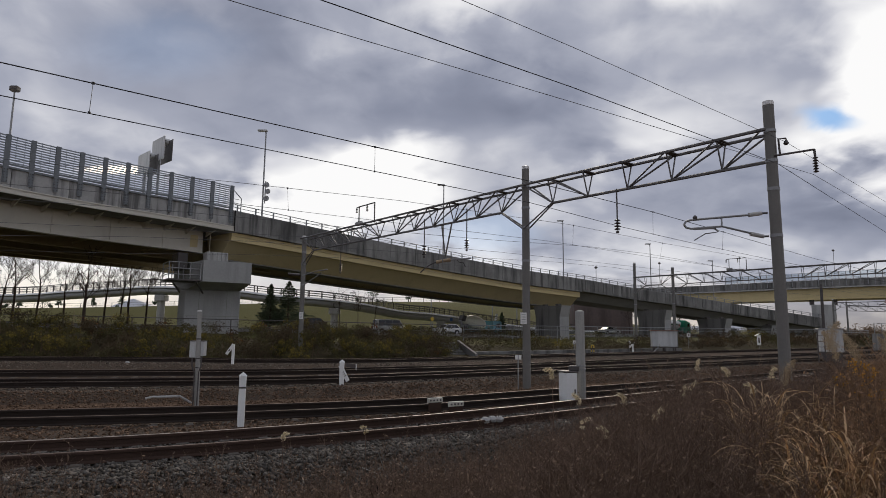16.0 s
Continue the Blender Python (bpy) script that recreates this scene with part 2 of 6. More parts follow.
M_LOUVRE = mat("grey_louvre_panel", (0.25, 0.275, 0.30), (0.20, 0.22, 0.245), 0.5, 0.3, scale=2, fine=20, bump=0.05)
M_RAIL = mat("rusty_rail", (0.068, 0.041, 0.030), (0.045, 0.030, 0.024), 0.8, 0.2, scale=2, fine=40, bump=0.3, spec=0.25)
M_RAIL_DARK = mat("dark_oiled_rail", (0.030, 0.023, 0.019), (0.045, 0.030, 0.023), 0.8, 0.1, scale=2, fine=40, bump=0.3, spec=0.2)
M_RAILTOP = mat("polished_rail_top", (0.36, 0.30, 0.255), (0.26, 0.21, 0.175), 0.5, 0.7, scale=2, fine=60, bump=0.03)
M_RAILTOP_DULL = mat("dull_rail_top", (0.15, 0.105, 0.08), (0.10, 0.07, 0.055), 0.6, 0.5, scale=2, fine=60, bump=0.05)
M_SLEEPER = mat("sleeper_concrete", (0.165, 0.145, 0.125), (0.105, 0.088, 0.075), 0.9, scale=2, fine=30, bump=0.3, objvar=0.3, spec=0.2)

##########

Reproduce the material above verbatim; omit every picture.

16.0 s
Continue the Blender Python (bpy) script that recreates this scene with part 2 of 6. More parts follow.
M_LOUVRE = mat("grey_louvre_panel", (0.25, 0.275, 0.30), (0.20, 0.22, 0.245), 0.5, 0.3, scale=2, fine=20, bump=0.05)
M_RAIL = mat("rusty_rail", (0.068, 0.041, 0.030), (0.045, 0.030, 0.024), 0.8, 0.2, scale=2, fine=40, bump=0.3, spec=0.25)
M_RAIL_DARK = mat("dark_oiled_rail", (0.030, 0.023, 0.019), (0.045, 0.030, 0.023), 0.8, 0.1, scale=2, fine=40, bump=0.3, spec=0.2)
M_RAILTOP = mat("polished_rail_top", (0.36, 0.30, 0.255), (0.26, 0.21, 0.175), 0.5, 0.7, scale=2, fine=60, bump=0.03)
M_RAILTOP_DULL = mat("dull_rail_top", (0.15, 0.105, 0.08), (0.10, 0.07, 0.055), 0.6, 0.5, scale=2, fine=60, bump=0.05)
M_SLEEPER = mat("sleeper_concrete", (0.165, 0.145, 0.125), (0.105, 0.088, 0.075), 0.9, scale=2, fine=30, bump=0.3, objvar=0.3, spec=0.2)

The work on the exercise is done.